Problem statement: Find and copy lines holding "random".
----
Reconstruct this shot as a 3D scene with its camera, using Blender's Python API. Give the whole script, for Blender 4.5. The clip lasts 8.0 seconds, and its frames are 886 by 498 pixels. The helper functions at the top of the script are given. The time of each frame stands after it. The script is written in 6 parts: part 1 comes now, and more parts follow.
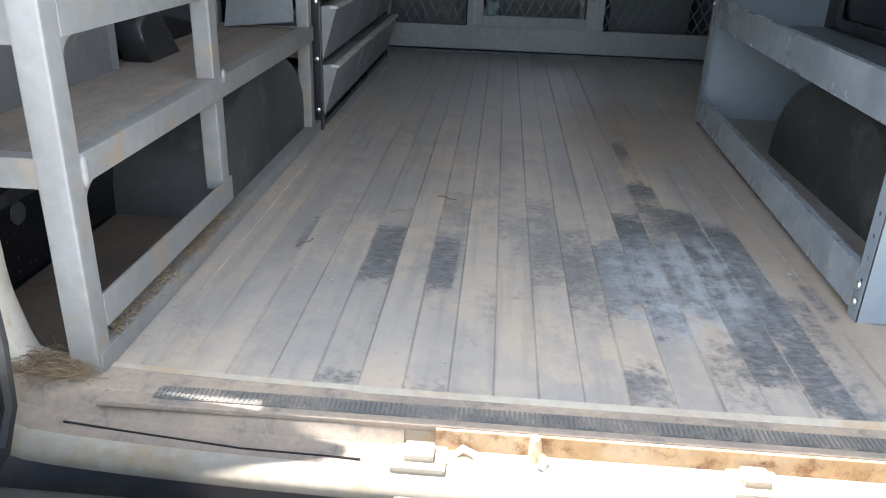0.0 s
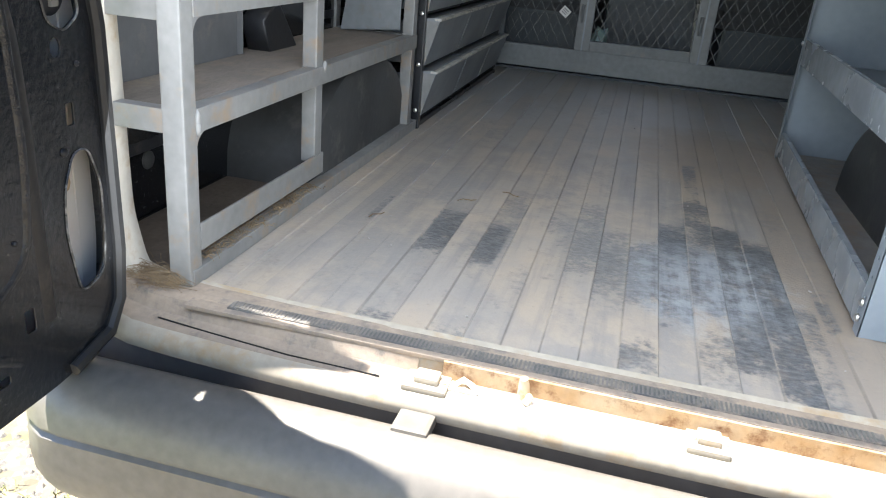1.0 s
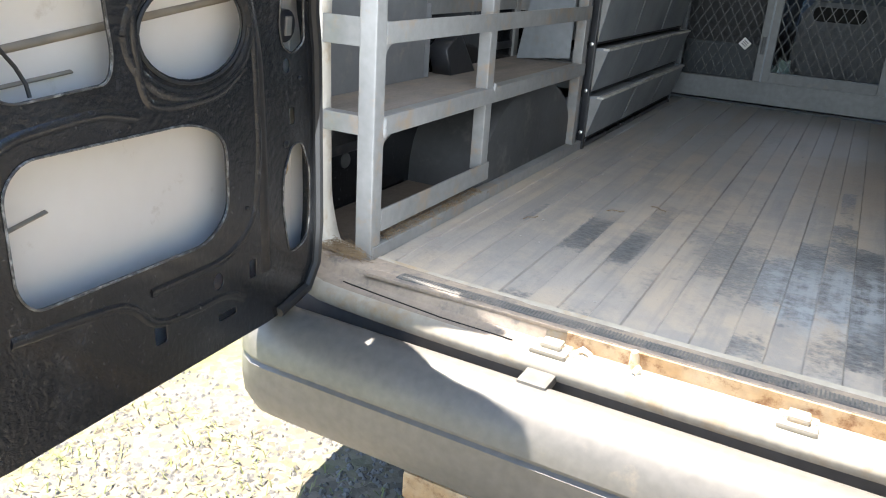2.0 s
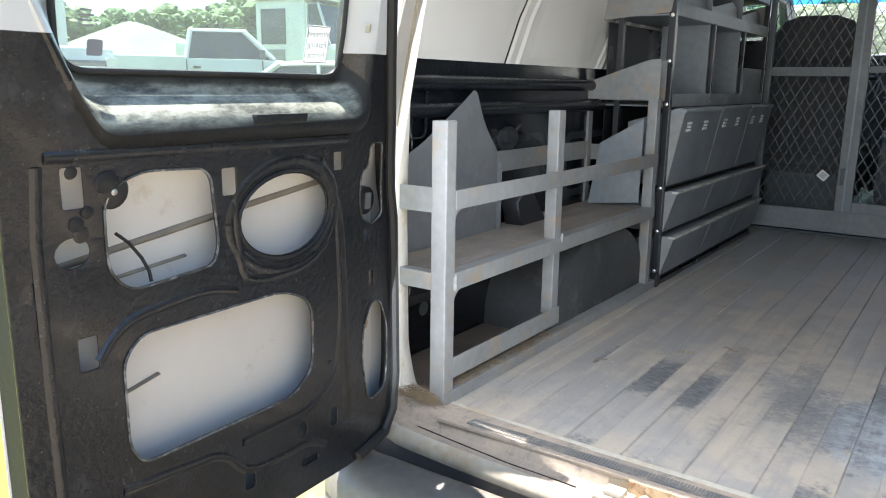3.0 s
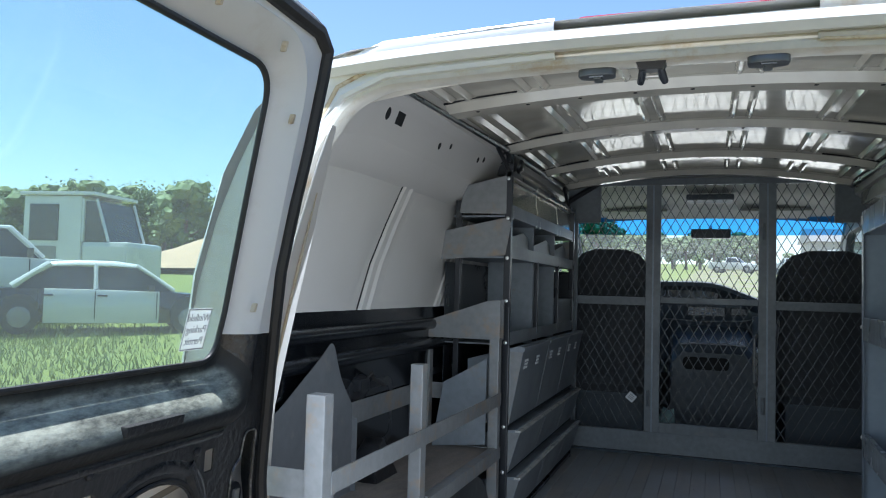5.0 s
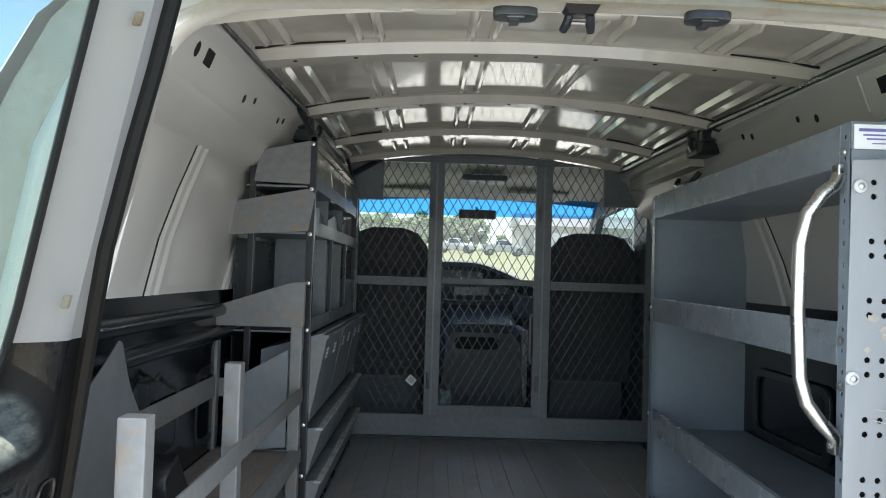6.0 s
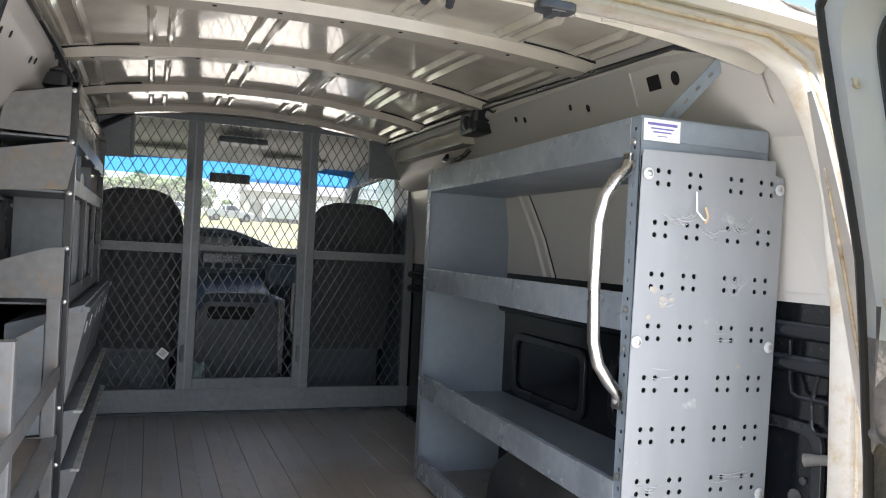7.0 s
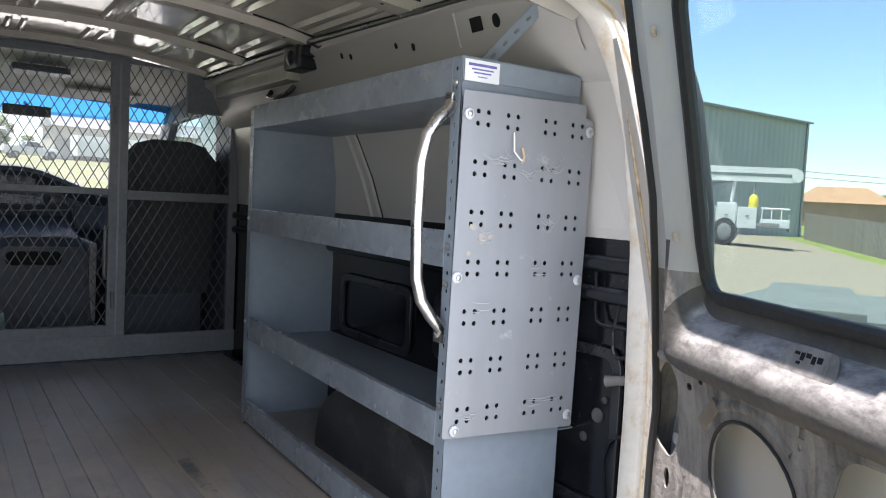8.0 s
----
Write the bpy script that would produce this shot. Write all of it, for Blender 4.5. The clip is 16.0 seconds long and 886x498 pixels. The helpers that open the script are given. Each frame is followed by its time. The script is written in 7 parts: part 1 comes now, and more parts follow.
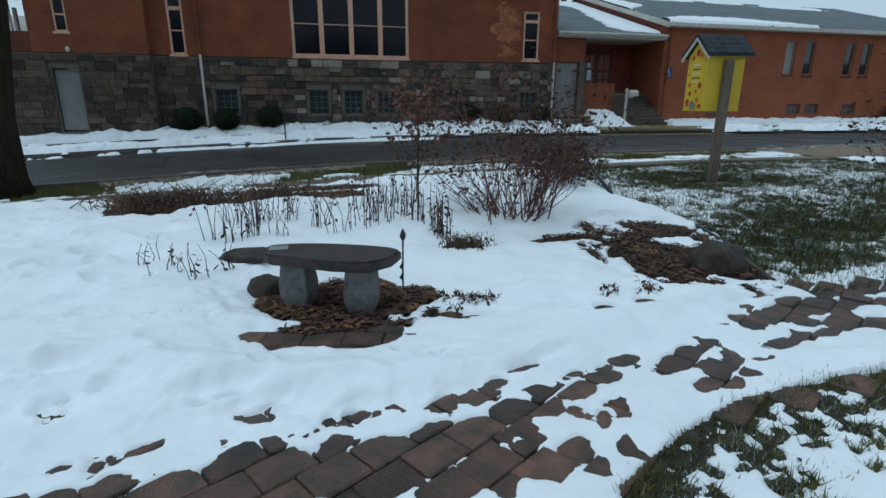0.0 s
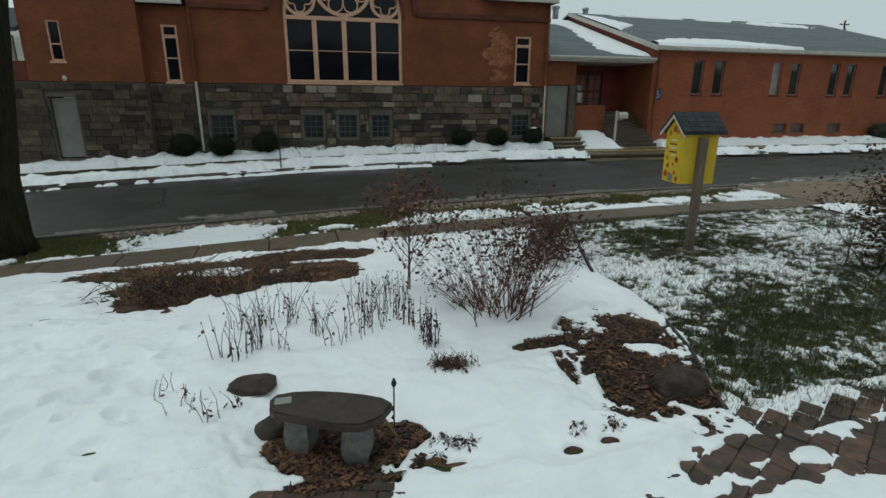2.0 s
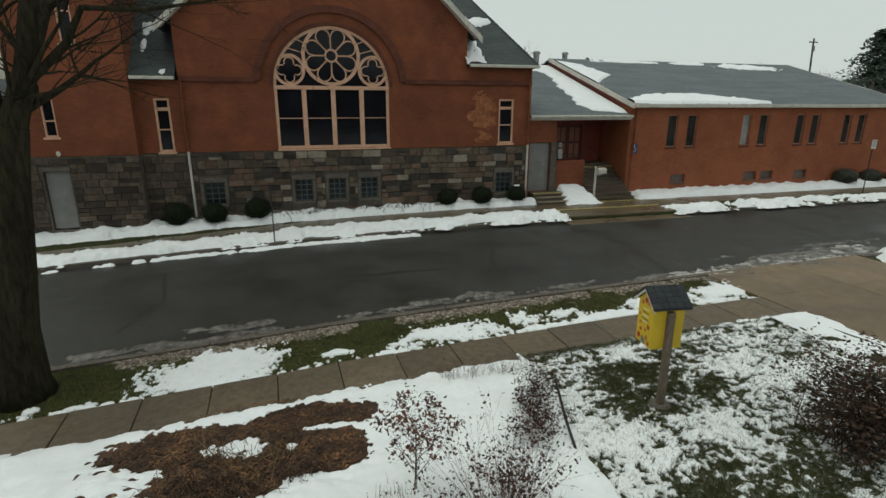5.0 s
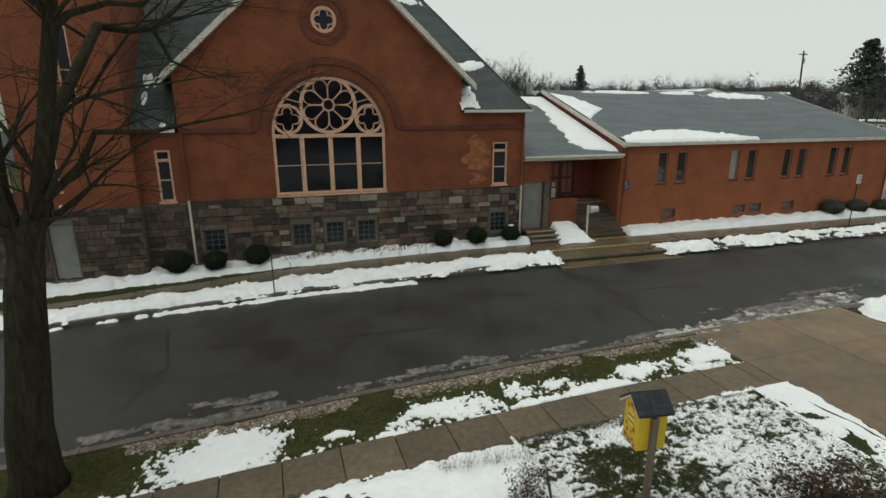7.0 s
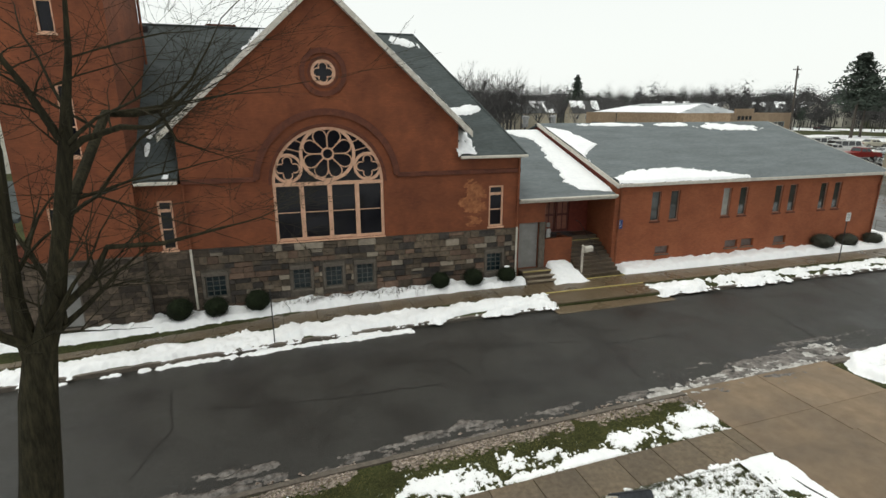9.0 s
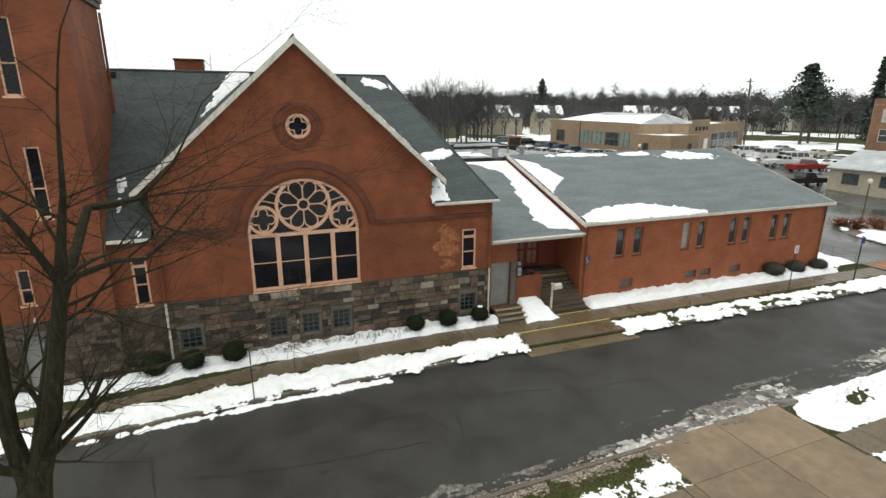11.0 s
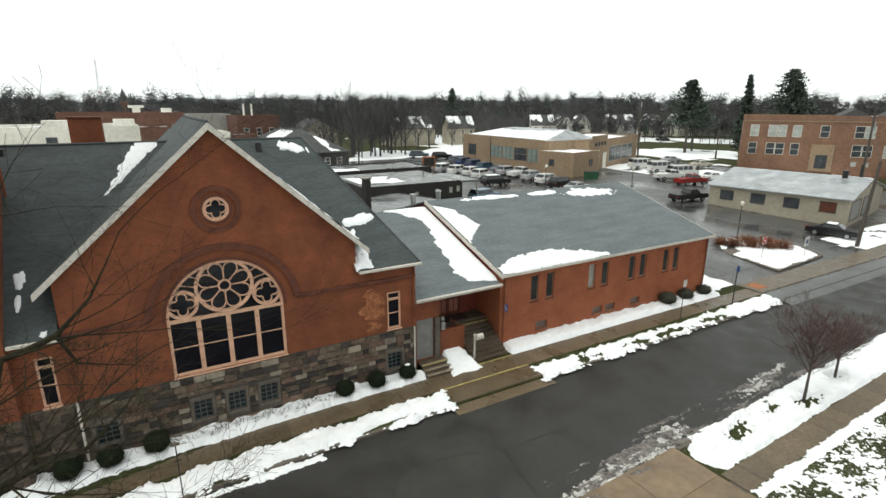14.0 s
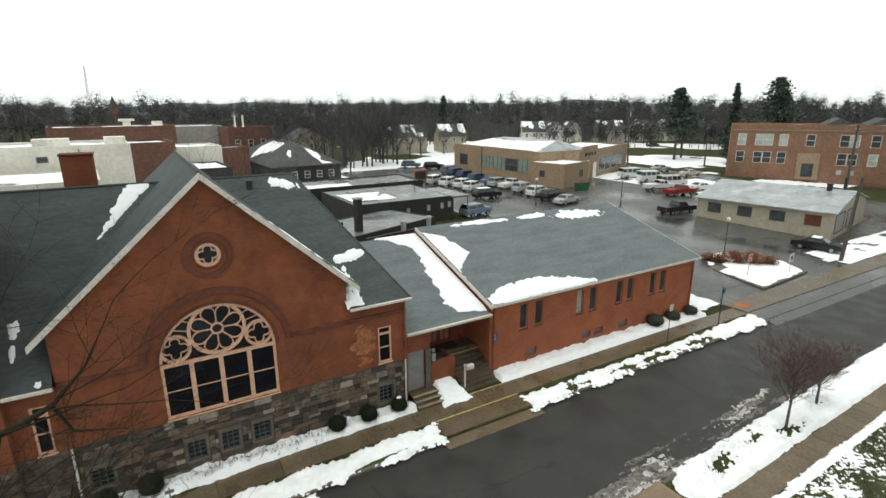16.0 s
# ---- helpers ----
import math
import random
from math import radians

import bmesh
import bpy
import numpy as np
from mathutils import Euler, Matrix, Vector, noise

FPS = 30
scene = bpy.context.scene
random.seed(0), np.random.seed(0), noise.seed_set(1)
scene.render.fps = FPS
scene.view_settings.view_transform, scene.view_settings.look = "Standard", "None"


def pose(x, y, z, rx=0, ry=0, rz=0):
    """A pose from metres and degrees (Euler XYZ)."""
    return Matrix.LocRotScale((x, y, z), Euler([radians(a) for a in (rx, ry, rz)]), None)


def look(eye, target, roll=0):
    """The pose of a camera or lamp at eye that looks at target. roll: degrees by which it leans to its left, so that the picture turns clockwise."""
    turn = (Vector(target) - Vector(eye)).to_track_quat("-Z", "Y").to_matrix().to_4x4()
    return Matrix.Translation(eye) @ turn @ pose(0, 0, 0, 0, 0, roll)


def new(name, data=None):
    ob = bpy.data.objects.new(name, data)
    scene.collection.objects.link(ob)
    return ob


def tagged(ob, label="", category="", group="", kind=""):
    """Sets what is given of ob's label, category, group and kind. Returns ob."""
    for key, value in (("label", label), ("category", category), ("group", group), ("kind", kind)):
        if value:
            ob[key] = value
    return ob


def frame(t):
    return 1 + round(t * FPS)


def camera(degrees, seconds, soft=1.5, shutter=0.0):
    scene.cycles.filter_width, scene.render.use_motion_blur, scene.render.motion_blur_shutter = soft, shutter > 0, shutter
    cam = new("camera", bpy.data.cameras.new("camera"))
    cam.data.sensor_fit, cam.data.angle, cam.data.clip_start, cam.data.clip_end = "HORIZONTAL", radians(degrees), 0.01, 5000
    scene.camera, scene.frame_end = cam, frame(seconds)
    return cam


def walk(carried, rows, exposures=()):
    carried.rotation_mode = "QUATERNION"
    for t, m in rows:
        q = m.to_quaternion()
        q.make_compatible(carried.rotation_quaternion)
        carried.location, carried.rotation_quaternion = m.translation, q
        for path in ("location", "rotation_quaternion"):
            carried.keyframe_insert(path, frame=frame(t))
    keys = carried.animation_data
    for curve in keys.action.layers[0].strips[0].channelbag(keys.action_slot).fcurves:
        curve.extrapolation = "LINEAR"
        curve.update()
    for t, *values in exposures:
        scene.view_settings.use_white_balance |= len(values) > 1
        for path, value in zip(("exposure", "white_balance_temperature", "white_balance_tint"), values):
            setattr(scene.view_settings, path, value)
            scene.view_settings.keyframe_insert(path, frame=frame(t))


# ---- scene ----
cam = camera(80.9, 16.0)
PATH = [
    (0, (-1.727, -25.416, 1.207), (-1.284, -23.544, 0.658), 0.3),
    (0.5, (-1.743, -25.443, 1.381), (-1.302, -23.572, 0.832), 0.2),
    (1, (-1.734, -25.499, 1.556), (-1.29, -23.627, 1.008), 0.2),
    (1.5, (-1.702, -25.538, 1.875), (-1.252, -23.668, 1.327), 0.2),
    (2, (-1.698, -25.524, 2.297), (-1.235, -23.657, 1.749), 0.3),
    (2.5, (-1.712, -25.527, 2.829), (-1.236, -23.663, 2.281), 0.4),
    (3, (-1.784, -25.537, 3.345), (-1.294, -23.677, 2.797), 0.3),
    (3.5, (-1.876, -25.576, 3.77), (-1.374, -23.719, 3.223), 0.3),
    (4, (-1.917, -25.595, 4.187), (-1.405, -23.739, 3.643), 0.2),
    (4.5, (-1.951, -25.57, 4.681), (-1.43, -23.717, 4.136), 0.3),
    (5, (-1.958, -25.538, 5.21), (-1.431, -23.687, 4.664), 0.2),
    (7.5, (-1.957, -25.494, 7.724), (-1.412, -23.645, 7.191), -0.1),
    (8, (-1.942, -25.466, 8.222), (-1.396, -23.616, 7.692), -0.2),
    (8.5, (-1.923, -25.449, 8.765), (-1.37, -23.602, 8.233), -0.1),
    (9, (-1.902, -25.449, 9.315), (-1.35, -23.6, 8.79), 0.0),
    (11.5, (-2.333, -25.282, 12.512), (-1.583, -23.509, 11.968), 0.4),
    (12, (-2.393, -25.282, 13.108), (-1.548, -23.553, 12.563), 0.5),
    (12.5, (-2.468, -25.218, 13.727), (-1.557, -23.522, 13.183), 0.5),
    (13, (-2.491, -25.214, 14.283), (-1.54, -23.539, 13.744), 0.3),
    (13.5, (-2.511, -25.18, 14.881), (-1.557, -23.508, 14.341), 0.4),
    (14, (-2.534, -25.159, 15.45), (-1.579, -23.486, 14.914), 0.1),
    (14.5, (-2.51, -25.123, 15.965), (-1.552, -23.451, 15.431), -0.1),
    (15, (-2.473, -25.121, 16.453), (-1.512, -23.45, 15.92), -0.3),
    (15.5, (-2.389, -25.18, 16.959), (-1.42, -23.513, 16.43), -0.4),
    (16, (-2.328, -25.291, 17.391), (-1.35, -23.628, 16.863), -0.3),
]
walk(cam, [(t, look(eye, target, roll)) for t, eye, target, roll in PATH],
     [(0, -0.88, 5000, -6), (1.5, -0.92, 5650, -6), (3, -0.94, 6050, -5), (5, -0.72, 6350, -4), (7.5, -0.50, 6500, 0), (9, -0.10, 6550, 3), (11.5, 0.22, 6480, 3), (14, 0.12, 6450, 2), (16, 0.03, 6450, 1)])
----
Answer below:
import random
random.seed(0), np.random.seed(0), noise.seed_set(1)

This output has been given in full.